Matthews’ Obama Accomplishments Gotcha (Updated)
Much has been made the last couple of days over Chris Matthews embarrassing Texas state senator Kirk Watson by asking him to name one of Barack Obama’s legislative accomplishments and then letting him hem and haw in ignorance.
Watson has already issued a self-deprecating “what I wish I’d said” essay indicating that the problem is that he was surprised, not that Obama hasn’t achieved anything. Hilzoy, though, thinks he should never have been asked the question.
Chris Matthews, by contrast, is paid large sums of money to provide political commentary and insight. I assume he has research assistants at his disposal. He could have done this work a lot more easily than I did. But he didn’t. He was more interested in gotcha moments than in actually enlightening the American people.
So here’s a challenge for Chris Matthews, or anyone else in the media who wants to take it up. Go over Clinton and Obama’s actual legislative records. Find the genuine legislative accomplishments that each has to his or her name. Report to the American people on what you find. Until you do, don’t accept statements from either side about who has substance and who does not, or who traffics in “speeches” and who offers “solutions”. That’s lazy, unprofessional, and a disservice to your audience.
I’m not a fan of the gotcha game and it’s particularly unfair with someone like Watson, who is not a regular in the national television spotlight. As a general rule, show hosts shouldn’t embarrass their guests — let alone in an ambush.
There was, however, something instructive in this particular exchange. Watson is, presumably, a fairly bright fellow with an above average knowledge of politics. He was invited as a guest on a national program to talk about why he was supporting Barack Obama for president. Quite obviously, his rationale has nothing whatever to do with Obama’s achievements as a Senator.
That Obama in fact has more legislative accomplishments than one would expect of someone so junior is to his credit and would seem to buttress his contention that he’s got the skills to forge compromise. But they’re not at the basis of his campaign. Nor, despite the fact that they are available in great detail for those who wish to see them, are his policy proposals. Rather, his appeal is his charisma, likability, and ability to convey a sense of confident optimism.
That understanding is worth conveying to an audience and exploring in debate.
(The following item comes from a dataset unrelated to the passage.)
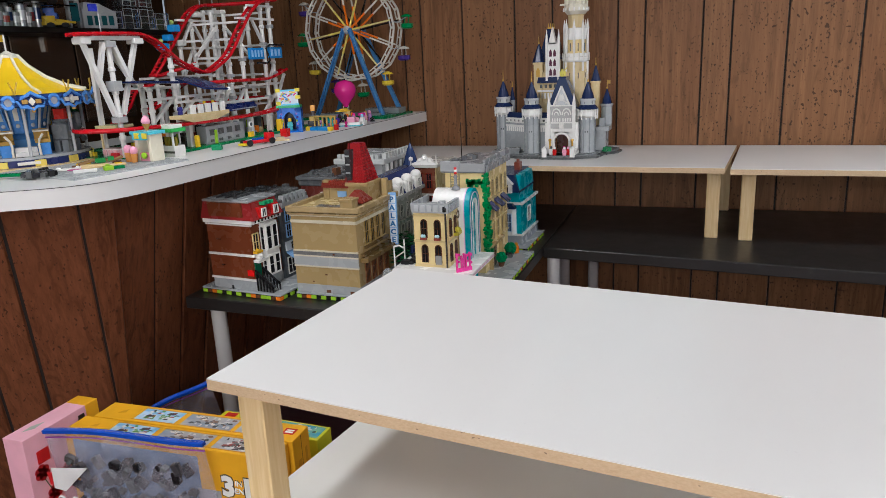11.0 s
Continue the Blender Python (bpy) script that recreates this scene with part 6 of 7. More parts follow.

Nor is it necessarily a criticism. While Ronald Reagan ran on a policy agenda, there’s little doubt that his personal charm and oratorical skill were a major factor in his getting elected. Ditto Bill Clinton. But both Reagan and Clinton had extensive experience as state governors before launching their presidential bids; Obama is a relative novice.
Update (Dave Schuler)
Actually, according to Thomas, Sen. Obama has been busier than the average senator, having sponsored 113 bills in the 110th Congress alone. That’s more than the average senator. Not as many as Clinton (150) but significantly busier than McCain.
Like most senators lots of the bills he’s written and sponsored have been flummery but at least a dozen are substantial. For example, S.115, a bill reforming energy policy, is a serious piece of legislation. There are many others on a variety of subjects.